> [What is needed] Give back exactly the lines running from the line that holds "3. More parts follow." through the line that holds "return (a +", ends included, and no other lines.

> [Provided information]

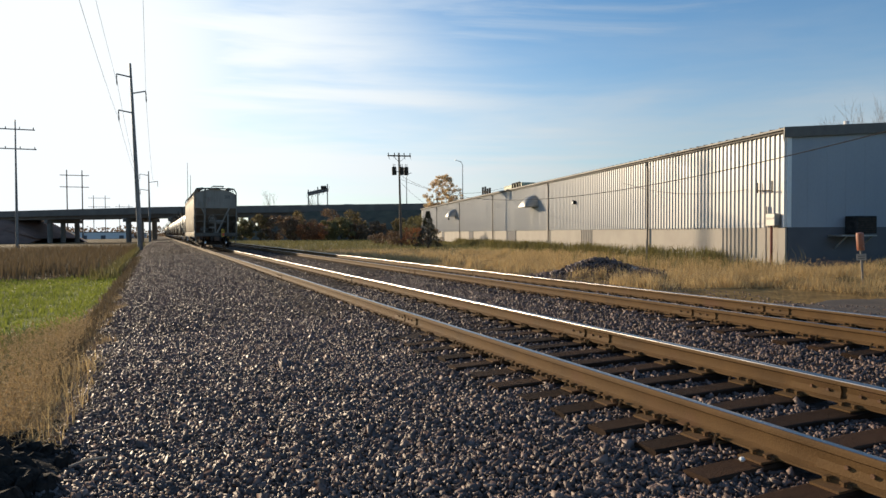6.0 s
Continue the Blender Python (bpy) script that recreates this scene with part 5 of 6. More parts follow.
==
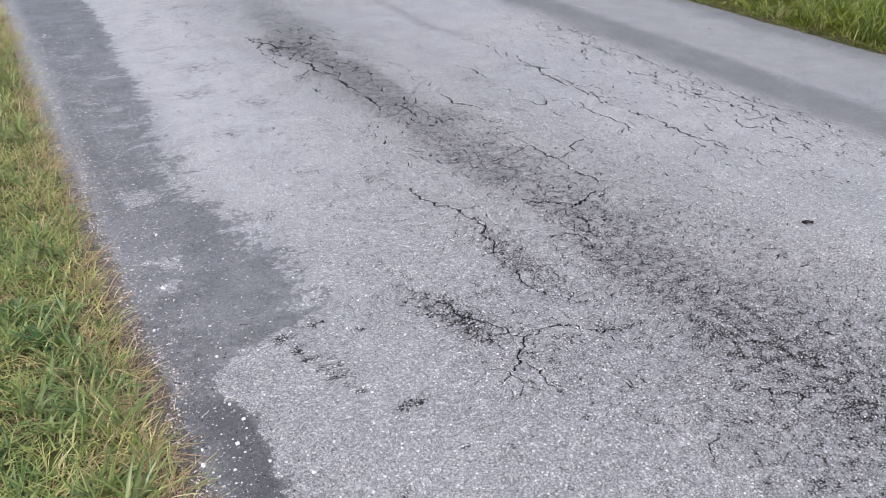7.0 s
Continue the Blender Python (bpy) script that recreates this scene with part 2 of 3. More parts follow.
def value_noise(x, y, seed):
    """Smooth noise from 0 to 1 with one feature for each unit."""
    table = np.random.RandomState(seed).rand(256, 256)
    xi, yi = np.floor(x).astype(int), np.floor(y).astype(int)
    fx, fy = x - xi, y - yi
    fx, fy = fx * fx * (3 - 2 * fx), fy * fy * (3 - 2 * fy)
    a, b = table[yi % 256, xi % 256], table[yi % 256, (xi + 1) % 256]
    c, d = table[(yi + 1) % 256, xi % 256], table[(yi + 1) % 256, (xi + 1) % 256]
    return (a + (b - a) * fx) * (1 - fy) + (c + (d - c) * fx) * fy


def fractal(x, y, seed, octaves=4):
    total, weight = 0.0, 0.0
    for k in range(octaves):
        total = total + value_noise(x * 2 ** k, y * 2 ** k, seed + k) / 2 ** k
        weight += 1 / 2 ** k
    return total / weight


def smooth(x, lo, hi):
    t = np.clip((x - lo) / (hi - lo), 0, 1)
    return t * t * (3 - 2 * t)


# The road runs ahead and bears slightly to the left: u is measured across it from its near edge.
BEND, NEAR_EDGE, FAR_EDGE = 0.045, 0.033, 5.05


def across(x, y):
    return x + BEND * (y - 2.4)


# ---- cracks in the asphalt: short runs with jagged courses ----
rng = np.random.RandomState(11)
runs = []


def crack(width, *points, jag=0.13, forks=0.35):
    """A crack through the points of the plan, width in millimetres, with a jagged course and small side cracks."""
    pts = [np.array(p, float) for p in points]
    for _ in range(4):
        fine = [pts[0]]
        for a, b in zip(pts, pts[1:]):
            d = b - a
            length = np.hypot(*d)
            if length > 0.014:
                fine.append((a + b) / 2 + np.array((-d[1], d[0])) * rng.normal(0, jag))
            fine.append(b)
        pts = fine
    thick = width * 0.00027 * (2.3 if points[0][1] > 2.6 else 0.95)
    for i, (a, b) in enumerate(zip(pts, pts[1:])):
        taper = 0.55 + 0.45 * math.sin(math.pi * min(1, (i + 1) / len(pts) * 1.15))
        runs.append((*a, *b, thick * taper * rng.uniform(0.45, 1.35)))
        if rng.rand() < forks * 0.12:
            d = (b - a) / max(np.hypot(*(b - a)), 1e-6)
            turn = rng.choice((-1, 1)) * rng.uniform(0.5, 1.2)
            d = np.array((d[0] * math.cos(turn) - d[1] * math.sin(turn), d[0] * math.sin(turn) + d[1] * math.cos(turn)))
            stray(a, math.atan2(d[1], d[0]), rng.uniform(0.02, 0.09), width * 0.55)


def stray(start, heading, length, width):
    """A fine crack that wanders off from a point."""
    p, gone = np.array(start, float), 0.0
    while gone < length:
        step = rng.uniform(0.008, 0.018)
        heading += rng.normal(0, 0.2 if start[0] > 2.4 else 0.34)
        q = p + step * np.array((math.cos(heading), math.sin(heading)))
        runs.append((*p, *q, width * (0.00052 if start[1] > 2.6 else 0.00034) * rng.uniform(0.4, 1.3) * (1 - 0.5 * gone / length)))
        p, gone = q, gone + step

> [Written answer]
Continue the Blender Python (bpy) script that recreates this scene with part 2 of 3. More parts follow.
def value_noise(x, y, seed):
    """Smooth noise from 0 to 1 with one feature for each unit."""
    table = np.random.RandomState(seed).rand(256, 256)
    xi, yi = np.floor(x).astype(int), np.floor(y).astype(int)
    fx, fy = x - xi, y - yi
    fx, fy = fx * fx * (3 - 2 * fx), fy * fy * (3 - 2 * fy)
    a, b = table[yi % 256, xi % 256], table[yi % 256, (xi + 1) % 256]
    c, d = table[(yi + 1) % 256, xi % 256], table[(yi + 1) % 256, (xi + 1) % 256]
    return (a + (b - a) * fx) * (1 - fy) + (c + (d - c) * fx) * fy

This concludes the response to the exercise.